YOUR GOAL =
Leaving out every picture, quote the data below exactly as it appears.

--- begin DATA PROVIDED ---

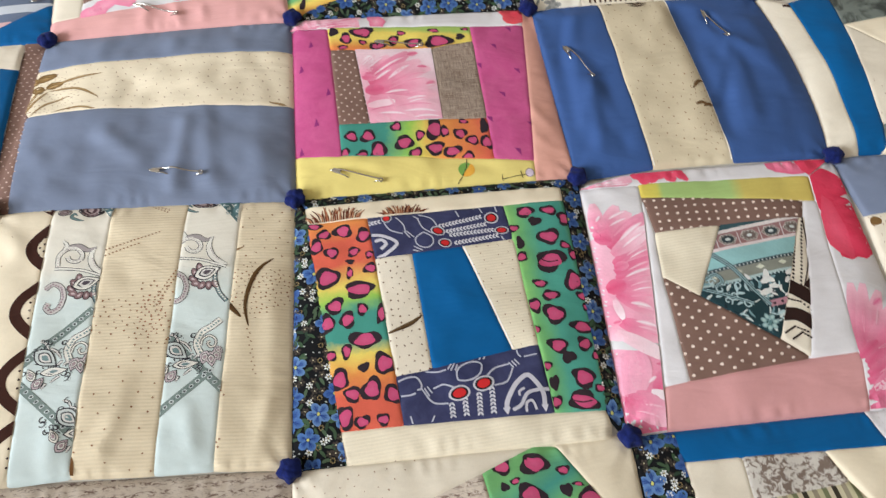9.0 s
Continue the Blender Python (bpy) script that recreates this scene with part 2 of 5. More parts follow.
FOLDS = [
    (336, 170, 352, 20, -1.6, 9), (356, 150, 362, 95, -0.9, 8), (222, 165, 228, 20, -1.2, 8), (256, 92, 262, 12, -0.9, 7), (398, 150, 412, 60, 0.8, 12), (250, 170, 236, 130, 0.8, 7),
    (-190, 92, -120, 70, 0.7, 11), (-100, 176, -90, 152, 0.8, 8), (-150, 178, -160, 150, 0.6, 9), (-40, 176, -50, 150, 0.5, 9), (-108, 85, -104, 20, -0.6, 9), (-45, 60, -10, 20, 0.7, 9),
    (-92, 6, -80, 84, 1.3, 7), (-62, 6, -66, 88, 0.8, 8), (-150, 72, -112, 40, 0.9, 8), (-190, 10, -160, 60, 0.6, 10), (-20, 8, -30, 80, 0.6, 10),
    (240, 10, 246, 92, 1.1, 6), (262, 30, 250, 90, 0.8, 6), (226, 20, 240, 120, 0.7, 6), (372, 30, 376, 120, 1.0, 7), (348, 60, 374, 122, 1.0, 6),
    (408, 84, 376, 122, 0.9, 7), (395, 20, 380, 110, 0.7, 8), (362, 160, 372, 126, -1.2, 5), (190, 70, 212, 40, 0.8, 5), (188, 40, 212, 20, 0.6, 4),
    (-128, 176, -118, 212, 0.9, 5), (-92, 176, -96, 210, 1.0, 4), (-70, 176, -74, 206, 0.8, 4), (-40, 176, -44, 206, 0.7, 5), (-160, 178, -140, 205, 0.7, 7),
    (-130, -196, -112, -150, 0.7, 7), (-160, -196, -150, -160, 0.5, 6), (-30, -196, -18, -150, 1.0, 6), (-20, -150, -14, -60, 0.5, 8), (-120, 118, -60, 124, 0.7, 10),
    (-180, 110, -130, 126, 0.6, 9), (-208, -12, -190, -40, 1.0, 8), (-70, -195, -74, -160, 0.6, 6), (100, -120, 120, -90, 0.5, 10), (60, 150, 110, 142, -1.2, 7),
    (374, 121, 352, 52, -1.5, 8), (376, 121, 414, 98, 0.9, 7), (378, 118, 392, 40, -0.8, 7), (345, 168, 352, 110, -1.3, 9), (370, 118, 362, 40, 0.9, 6),
    (248, 88, 229, 38, 0.9, 7), (238, 164, 226, 104, -1.0, 6), (20, 30, 70, 22, 0.8, 6), (100, 26, 160, 12, -0.7, 6), (460, 60, 470, 130, 0.8, 10), (500, -30, 470, -40, 0.9, 5), (440, -30, 470, -20, 0.8, 6), (440, -160, 455, -140, 0.7, 6), (330, 165, 300, 120, 0.5, 8),
]


BOWED = {(4, 1): 8.0, (1, 2): -3.0}
PUFF = {(1, 1): 9.0, (2, 1): 6.5, (3, 1): 9.0, (4, 1): 9.0, (1, 2): 7.5, (0, 2): 5.0, (0, 1): 6.0, (2, 2): 9.5, (3, 2): 8.0, (4, 2): 8.0}


def lie(x, y):
    """The lie of the bedding under the quilt: it rises towards the near left."""
    left = np.maximum(-x, 0)
    return left * np.clip(0.04 - 0.00033 * y, -0.03, 0.115) * left / (left + 25) * 1.15 - 0.013 * np.maximum(x, 0)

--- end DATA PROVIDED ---

THE RESULT =
9.0 s
Continue the Blender Python (bpy) script that recreates this scene with part 2 of 5. More parts follow.
FOLDS = [
    (336, 170, 352, 20, -1.6, 9), (356, 150, 362, 95, -0.9, 8), (222, 165, 228, 20, -1.2, 8), (256, 92, 262, 12, -0.9, 7), (398, 150, 412, 60, 0.8, 12), (250, 170, 236, 130, 0.8, 7),
    (-190, 92, -120, 70, 0.7, 11), (-100, 176, -90, 152, 0.8, 8), (-150, 178, -160, 150, 0.6, 9), (-40, 176, -50, 150, 0.5, 9), (-108, 85, -104, 20, -0.6, 9), (-45, 60, -10, 20, 0.7, 9),
    (-92, 6, -80, 84, 1.3, 7), (-62, 6, -66, 88, 0.8, 8), (-150, 72, -112, 40, 0.9, 8), (-190, 10, -160, 60, 0.6, 10), (-20, 8, -30, 80, 0.6, 10),
    (240, 10, 246, 92, 1.1, 6), (262, 30, 250, 90, 0.8, 6), (226, 20, 240, 120, 0.7, 6), (372, 30, 376, 120, 1.0, 7), (348, 60, 374, 122, 1.0, 6),
    (408, 84, 376, 122, 0.9, 7), (395, 20, 380, 110, 0.7, 8), (362, 160, 372, 126, -1.2, 5), (190, 70, 212, 40, 0.8, 5), (188, 40, 212, 20, 0.6, 4),
    (-128, 176, -118, 212, 0.9, 5), (-92, 176, -96, 210, 1.0, 4), (-70, 176, -74, 206, 0.8, 4), (-40, 176, -44, 206, 0.7, 5), (-160, 178, -140, 205, 0.7, 7),
    (-130, -196, -112, -150, 0.7, 7), (-160, -196, -150, -160, 0.5, 6), (-30, -196, -18, -150, 1.0, 6), (-20, -150, -14, -60, 0.5, 8), (-120, 118, -60, 124, 0.7, 10),
    (-180, 110, -130, 126, 0.6, 9), (-208, -12, -190, -40, 1.0, 8), (-70, -195, -74, -160, 0.6, 6), (100, -120, 120, -90, 0.5, 10), (60, 150, 110, 142, -1.2, 7),
    (374, 121, 352, 52, -1.5, 8), (376, 121, 414, 98, 0.9, 7), (378, 118, 392, 40, -0.8, 7), (345, 168, 352, 110, -1.3, 9), (370, 118, 362, 40, 0.9, 6),
    (248, 88, 229, 38, 0.9, 7), (238, 164, 226, 104, -1.0, 6), (20, 30, 70, 22, 0.8, 6), (100, 26, 160, 12, -0.7, 6), (460, 60, 470, 130, 0.8, 10), (500, -30, 470, -40, 0.9, 5), (440, -30, 470, -20, 0.8, 6), (440, -160, 455, -140, 0.7, 6), (330, 165, 300, 120, 0.5, 8),
]


BOWED = {(4, 1): 8.0, (1, 2): -3.0}
PUFF = {(1, 1): 9.0, (2, 1): 6.5, (3, 1): 9.0, (4, 1): 9.0, (1, 2): 7.5, (0, 2): 5.0, (0, 1): 6.0, (2, 2): 9.5, (3, 2): 8.0, (4, 2): 8.0}


def lie(x, y):
    """The lie of the bedding under the quilt: it rises towards the near left."""
    left = np.maximum(-x, 0)
    return left * np.clip(0.04 - 0.00033 * y, -0.03, 0.115) * left / (left + 25) * 1.15 - 0.013 * np.maximum(x, 0)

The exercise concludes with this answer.